What marks out a good newsreader
So far, so possible, for many on-screen reporters from whom ITV News chooses its newsreaders, in the long and pioneering tradition of ITN, the company we work for.
Journalistic and technical excellence can be part-learned, part natural or more likely a combination of the two. One of the things that marks out a great newsreader from a good one is their on-screen personality and how they manage it. While I can’t speak for those of my colleagues who appear on screen, they’d probably all agree that it is the news that is the star and the reason for watching, not them.
But changing styles of presentation, often pioneered by ITN in news and by others in other types of live television, mean we do want to play to the strengths and personalities of our newsreaders. It is only sensible to let people watching see and relate to the credibility, knowledge, warmth and yes humour of those whose job it is to tell us terrible things, fascinating things and funny things. To appear genuine, authoritative and with a sense of fun, newsreaders have to have those attributes as people.
By a wonderful coincidence two of the newsreaders who exemplify all of what I am talking about and more, and with whom I have been extraordinarily lucky to work, are celebrating landmark birthdays within the space of five days of one another.
Julie Etchingham will be 50 on 21 August (yes, really) and Sir Trevor McDonald will be 80 on 16 August (yes, really). Coincidences abound.
They were brought together for the relaunch of News at Ten on 14 January 2008; they have both presented ITV’s Tonight programme, Sir Trevor at the beginning in 1999 and Julie for the past nine years; last year they worked together again on ITV’s Invitation to a Royal Wedding and in May ITV’s highly watchable Victoria’s Palace about Buckingham Palace; to cap it all they have for years, by chance, both lived in the same part of south west London.
Two empathetic team players
While they are very different people and different kinds of journalists, I have loved working for both of them.
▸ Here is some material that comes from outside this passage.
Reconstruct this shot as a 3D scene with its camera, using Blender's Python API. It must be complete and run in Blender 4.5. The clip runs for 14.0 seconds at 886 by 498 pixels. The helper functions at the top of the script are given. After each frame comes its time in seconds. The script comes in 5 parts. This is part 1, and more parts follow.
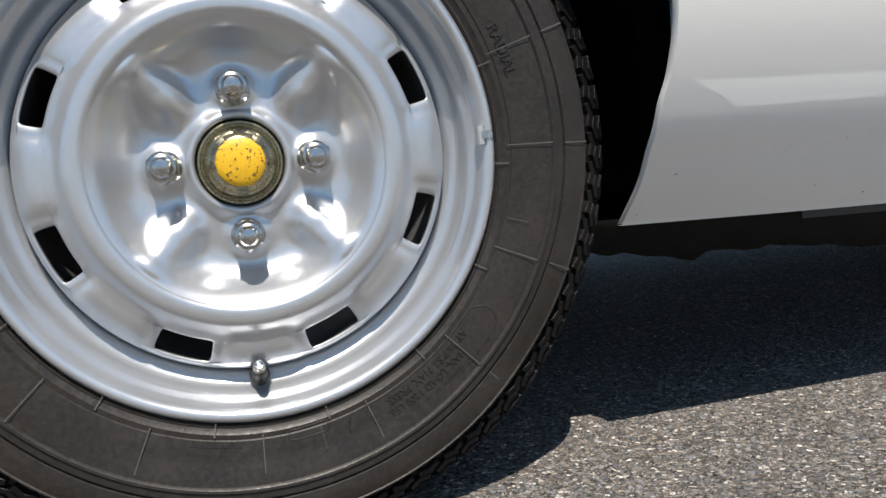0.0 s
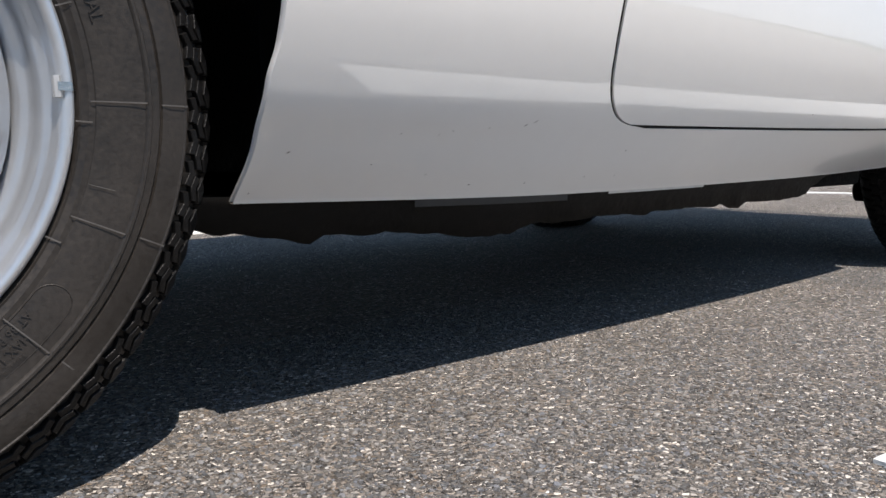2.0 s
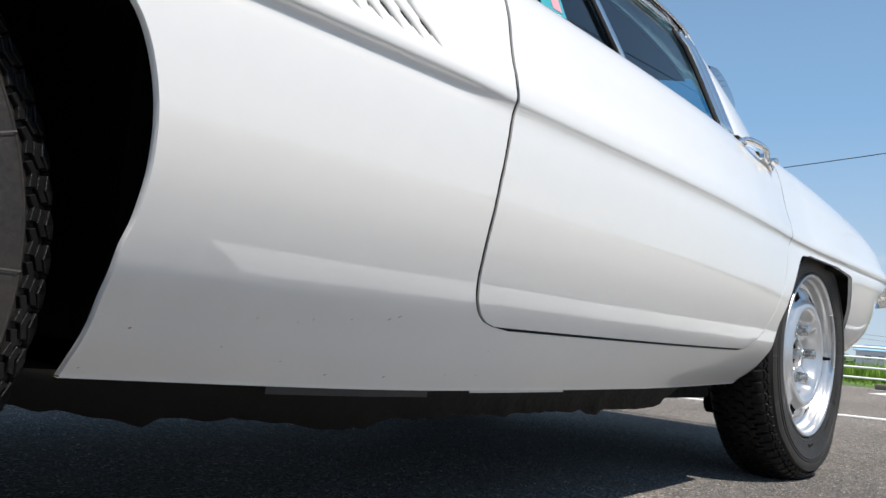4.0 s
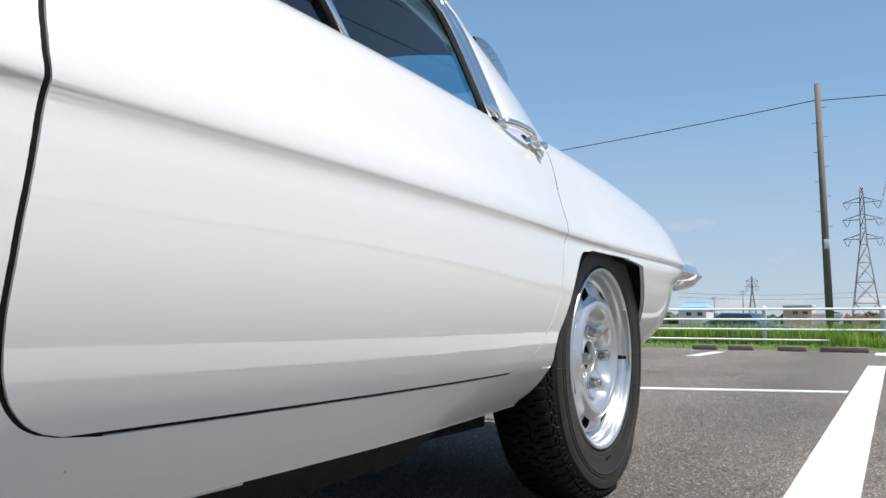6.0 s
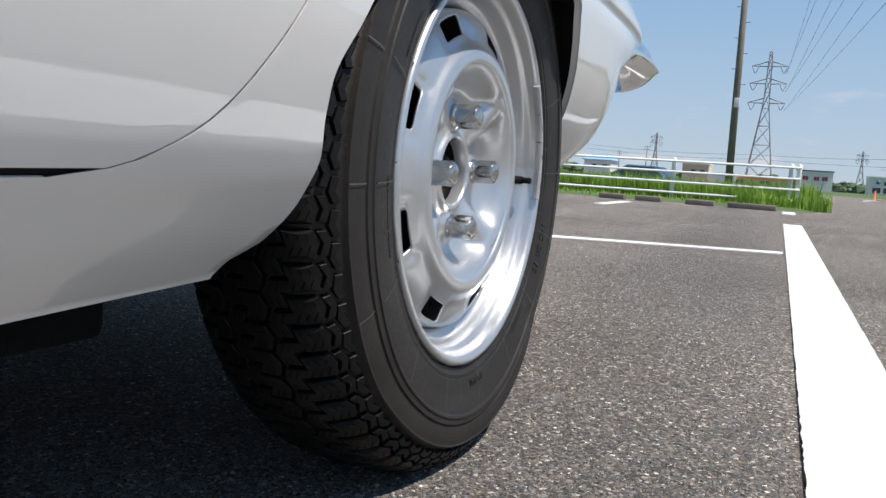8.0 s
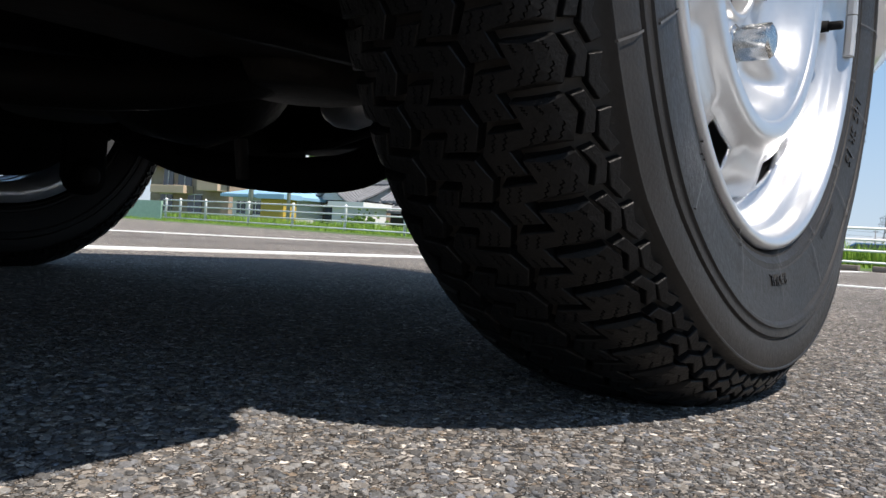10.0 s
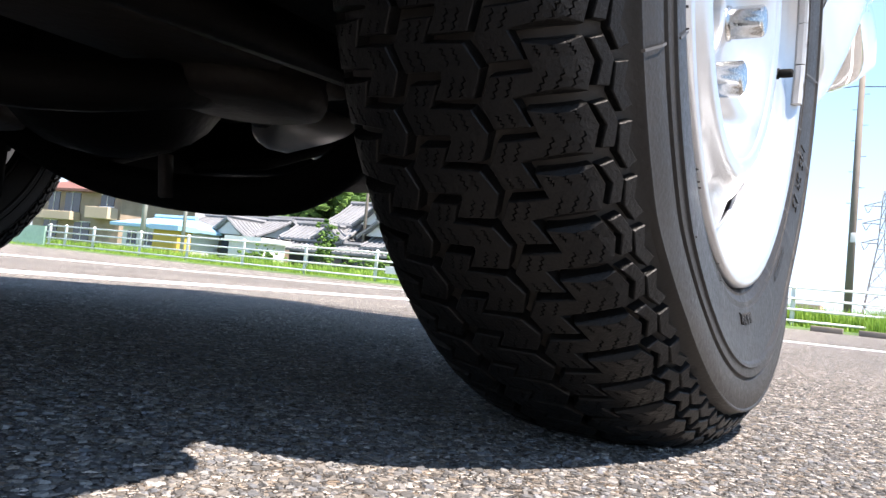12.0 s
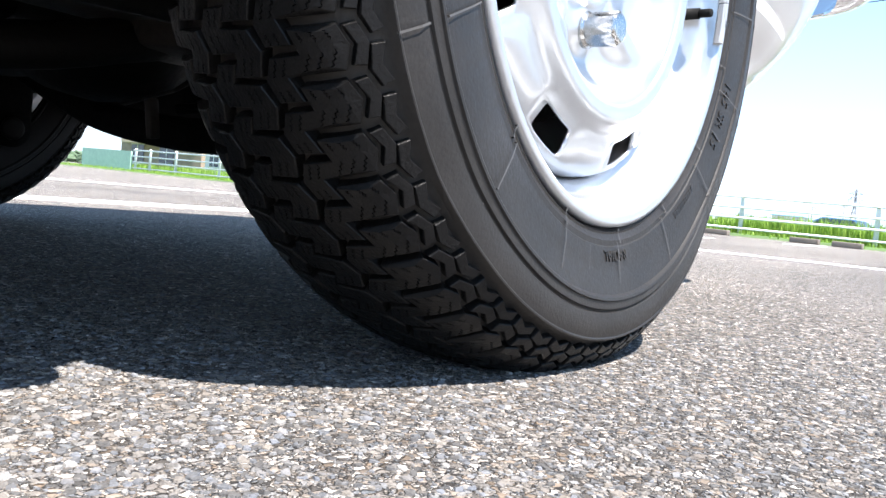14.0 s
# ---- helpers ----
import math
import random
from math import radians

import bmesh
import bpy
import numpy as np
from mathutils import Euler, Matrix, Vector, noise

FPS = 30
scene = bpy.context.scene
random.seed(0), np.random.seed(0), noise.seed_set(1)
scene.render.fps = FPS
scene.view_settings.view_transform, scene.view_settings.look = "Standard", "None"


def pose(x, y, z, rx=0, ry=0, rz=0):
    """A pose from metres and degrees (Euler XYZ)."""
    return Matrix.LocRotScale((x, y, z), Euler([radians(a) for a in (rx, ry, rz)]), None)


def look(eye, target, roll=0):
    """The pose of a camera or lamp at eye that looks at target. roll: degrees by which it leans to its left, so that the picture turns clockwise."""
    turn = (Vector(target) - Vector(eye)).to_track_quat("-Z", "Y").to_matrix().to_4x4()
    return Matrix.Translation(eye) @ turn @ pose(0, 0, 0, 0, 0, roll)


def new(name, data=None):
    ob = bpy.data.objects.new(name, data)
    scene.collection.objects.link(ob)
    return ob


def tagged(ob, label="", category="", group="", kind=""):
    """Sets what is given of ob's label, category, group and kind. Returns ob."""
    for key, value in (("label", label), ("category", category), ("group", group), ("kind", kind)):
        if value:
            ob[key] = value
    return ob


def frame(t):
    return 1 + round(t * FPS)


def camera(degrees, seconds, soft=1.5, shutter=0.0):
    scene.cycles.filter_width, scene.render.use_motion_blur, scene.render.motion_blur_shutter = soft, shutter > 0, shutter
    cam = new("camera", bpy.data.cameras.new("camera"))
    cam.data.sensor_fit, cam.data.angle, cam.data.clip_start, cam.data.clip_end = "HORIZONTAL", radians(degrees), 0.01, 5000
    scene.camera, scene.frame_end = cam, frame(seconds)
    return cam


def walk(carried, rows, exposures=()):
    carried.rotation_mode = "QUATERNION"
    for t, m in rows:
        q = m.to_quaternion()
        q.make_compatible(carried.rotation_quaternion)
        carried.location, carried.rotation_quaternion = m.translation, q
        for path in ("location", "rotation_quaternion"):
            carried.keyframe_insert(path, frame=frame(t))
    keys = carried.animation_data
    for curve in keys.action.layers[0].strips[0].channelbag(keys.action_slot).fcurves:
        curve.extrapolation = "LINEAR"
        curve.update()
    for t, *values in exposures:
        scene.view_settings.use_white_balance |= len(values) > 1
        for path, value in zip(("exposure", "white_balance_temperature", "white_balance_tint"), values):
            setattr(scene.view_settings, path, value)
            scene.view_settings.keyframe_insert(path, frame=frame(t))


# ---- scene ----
cam = camera(58.47, 14.0)
PATH = [
    (0, (-0.0300, -0.6388, 0.2935), (0.5304, 1.2703, 0.0908), -4.84),
    (0.5, (-0.0088, -0.6353, 0.2952), (0.7612, 1.1954, 0.0596), -4.63),
    (1, (0.0109, -0.6358, 0.2846), (0.9968, 1.0940, 0.0954), -4.38),
    (1.5, (0.0283, -0.6368, 0.2750), (1.1809, 0.9836, 0.0612), -2.70),
    (2, (0.0360, -0.6308, 0.2694), (1.3102, 0.8914, 0.0258), -0.43),
    (2.5, (0.0435, -0.6284, 0.2686), (1.4219, 0.8143, 0.1322), 0.80),
    (2.8, (0.0460, -0.6355, 0.2896), (1.4314, 0.8059, 0.3463), 2.81),
    (3, (0.0513, -0.6288, 0.2925), (1.4598, 0.7822, 0.4510), 3.16),
    (3.2, (0.0525, -0.6281, 0.2881), (1.4868, 0.7520, 0.4829), 3.74),
    (5.3, (0.1864, -0.6300, 0.3109), (1.8043, 0.5319, 0.4909), 5.62),
    (5.5, (0.2694, -0.6225, 0.3428), (1.9393, 0.4540, 0.5721), 4.97),
    (6, (0.4426, -0.6032, 0.3896), (2.1608, 0.4036, 0.5750), 0.28),
    (6.5, (0.6175, -0.5125, 0.4151), (2.4956, 0.1643, 0.5366), 5.78),
    (7, (0.8192, -0.4361, 0.4394), (2.6881, 0.2721, 0.3645), 6.08),
    (7.2, (0.9639, -0.4040, 0.4236), (2.8191, 0.3206, 0.2413), 5.47),
    (9.3, (1.6477, -0.2053, 0.1562), (3.3362, 0.8665, 0.1521), 3.27),
    (9.5, (1.6439, -0.1964, 0.1374), (3.2429, 1.0048, 0.1453), 3.31),
    (10, (1.6384, -0.1563, 0.0996), (3.2123, 1.0774, 0.0670), 3.76),
    (10.5, (1.6407, -0.0647, 0.0853), (3.3255, 1.0117, 0.0321), 3.21),
    (11, (1.6439, -0.0556, 0.0786), (3.3696, 0.9550, 0.0478), 2.98),
    (11.5, (1.6443, -0.0642, 0.0759), (3.3577, 0.9519, 0.2542), 5.70),
    (12, (1.6428, -0.0998, 0.0852), (3.3539, 0.9315, 0.1782), 5.97),
    (12.5, (1.6397, -0.1812, 0.1056), (3.2367, 1.0209, 0.0396), 5.29),
    (13, (1.6467, -0.2233, 0.1117), (3.2284, 0.9975, 0.0225), 5.44),
    (13.5, (1.6553, -0.2387, 0.1058), (3.2525, 0.9601, -0.0021), 5.49),
    (14, (1.6673, -0.2435, 0.1139), (3.2816, 0.9305, -0.0116), 5.70),
]
EXPOSURES = [(0, 0.56, 6850, 11), (1.0, 0.54, 6830, 12), (1.8, 0.59, 6850, 14), (2.4, 0.60, 6800, 13), (3.2, 0.57, 6750, 11), (5.3, 0.47, 6750, 11), (7.2, 0.40, 6600, 12), (9.3, 0.38, 6900, 12), (10, 0.65, 6800, 13), (11, 1.23, 6850, 15), (11.5, 1.52, 7050, 17), (12, 1.75, 6950, 17), (12.5, 1.86, 6600, 14), (14, 1.85, 6500, 13)]
walk(cam, [(t, look(eye, target, roll)) for t, eye, target, roll in PATH], EXPOSURES)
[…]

They have different but similarly high achieving careers. They are both extraordinary and ordinary. In real life they are both charming, friendly, fun and, to use a Trevor word, “collegiate”.
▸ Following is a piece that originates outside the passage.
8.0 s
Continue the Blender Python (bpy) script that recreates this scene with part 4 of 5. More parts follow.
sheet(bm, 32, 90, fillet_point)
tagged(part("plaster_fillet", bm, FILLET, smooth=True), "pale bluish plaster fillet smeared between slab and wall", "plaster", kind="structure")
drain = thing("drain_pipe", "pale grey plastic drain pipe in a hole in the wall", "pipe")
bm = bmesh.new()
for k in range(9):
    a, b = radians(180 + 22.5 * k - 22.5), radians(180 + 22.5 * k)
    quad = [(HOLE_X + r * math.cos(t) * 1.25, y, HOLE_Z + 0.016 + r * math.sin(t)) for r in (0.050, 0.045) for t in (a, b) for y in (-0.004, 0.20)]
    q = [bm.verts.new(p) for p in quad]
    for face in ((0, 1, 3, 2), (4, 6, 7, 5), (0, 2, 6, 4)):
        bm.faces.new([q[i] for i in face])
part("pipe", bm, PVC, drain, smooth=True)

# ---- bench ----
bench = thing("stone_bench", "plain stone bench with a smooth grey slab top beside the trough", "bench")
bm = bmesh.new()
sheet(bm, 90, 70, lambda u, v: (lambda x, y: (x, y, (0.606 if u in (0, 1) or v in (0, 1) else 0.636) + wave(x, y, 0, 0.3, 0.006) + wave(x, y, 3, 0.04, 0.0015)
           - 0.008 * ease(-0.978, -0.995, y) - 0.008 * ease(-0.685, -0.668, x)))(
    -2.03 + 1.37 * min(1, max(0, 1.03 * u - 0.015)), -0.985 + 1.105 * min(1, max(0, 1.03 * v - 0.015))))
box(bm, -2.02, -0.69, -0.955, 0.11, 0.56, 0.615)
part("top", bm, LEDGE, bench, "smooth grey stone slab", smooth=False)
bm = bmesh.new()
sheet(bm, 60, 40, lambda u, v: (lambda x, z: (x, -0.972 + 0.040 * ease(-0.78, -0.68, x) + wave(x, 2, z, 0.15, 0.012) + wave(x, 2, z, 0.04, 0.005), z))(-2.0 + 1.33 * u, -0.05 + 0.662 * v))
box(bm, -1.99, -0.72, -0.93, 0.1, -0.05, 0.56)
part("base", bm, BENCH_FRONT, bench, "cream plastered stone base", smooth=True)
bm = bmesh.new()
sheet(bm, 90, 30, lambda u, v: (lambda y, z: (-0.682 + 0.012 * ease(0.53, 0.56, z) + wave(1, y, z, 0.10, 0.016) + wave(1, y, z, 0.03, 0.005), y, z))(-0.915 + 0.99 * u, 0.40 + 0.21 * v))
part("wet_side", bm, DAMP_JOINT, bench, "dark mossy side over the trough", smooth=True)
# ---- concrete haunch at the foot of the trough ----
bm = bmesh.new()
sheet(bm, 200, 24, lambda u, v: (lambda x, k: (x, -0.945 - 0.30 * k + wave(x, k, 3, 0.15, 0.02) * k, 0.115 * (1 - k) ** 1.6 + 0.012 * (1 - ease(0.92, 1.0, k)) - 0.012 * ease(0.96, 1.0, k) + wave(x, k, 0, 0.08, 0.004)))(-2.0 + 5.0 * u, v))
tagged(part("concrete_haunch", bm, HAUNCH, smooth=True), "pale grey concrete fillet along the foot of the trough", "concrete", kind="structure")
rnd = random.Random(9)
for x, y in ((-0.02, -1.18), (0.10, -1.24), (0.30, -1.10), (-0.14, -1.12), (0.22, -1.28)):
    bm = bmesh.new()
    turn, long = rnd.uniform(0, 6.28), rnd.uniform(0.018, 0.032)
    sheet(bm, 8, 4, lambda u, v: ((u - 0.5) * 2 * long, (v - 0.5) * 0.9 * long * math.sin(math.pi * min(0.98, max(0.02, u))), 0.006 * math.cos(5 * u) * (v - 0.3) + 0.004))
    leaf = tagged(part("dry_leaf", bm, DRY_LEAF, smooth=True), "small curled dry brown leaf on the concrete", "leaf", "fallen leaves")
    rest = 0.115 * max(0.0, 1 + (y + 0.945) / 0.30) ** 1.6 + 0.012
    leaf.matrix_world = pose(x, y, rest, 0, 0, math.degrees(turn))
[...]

As journalists they are compelling and natural storytellers. In their different ways, they have storytellers’ voices, of range and depth, light and shade. They have personal as well as professional authority.
When they talk, we, their colleagues, listen. They have good judgment. They know instinctively when to argue their corners forcefully with editors and when to accept others’ decisions gracefully.
They are confident but modest and neither theatrical nor demanding. They put their trust in the team around them which for us is both flattering and a huge responsibility.
It is often in the tightest of spots that that trust is forged. Once in a while, some evenings around the News at Ten desk are very tense; a big breaking story before the programme starts, a technical problem threatening a large section of it, the top report not ready.
It is in those moments of flushed and shiny-faced anxiety (on our side of the desk not theirs – they have TV make up on by then!) that the newreaders and the production team have to trust each other to deliver.
Julie and Trevor are both team players, my highest compliment. But perhaps above all they have great humanity; empathy for those affected by the worst life can dish out and that I believe comes across on screen.
Sir Trevor retired from News at Ten for good more than ten years ago. We are still in touch and of course I see him, as we all do, in his career as a documentary presenter.
The man in the programmes is the man I was so pleased to work for for 16 years (1992 to 2008). His inquiring mind is as sharp as ever; his ability to charm, relate to and put at ease those he meets is as obvious as ever.
Fortunately for me, I still work with Julie every week – and of course the brilliant Tom Bradby – and hope to do so for more years yet.
Julie is at the top of her game as ITV’s Conservative leadership debate Britain’s Next Prime Minister showed and as she demonstrates every week on ITV’s Tonight programme, on ITV’s Exposure programme and on our programme, News at Ten. Her professionalism, drive plus her connection with and understanding of the issues of our age are as strong as ever.
So happy big birthdays to two of the very best in the business and many happy returns.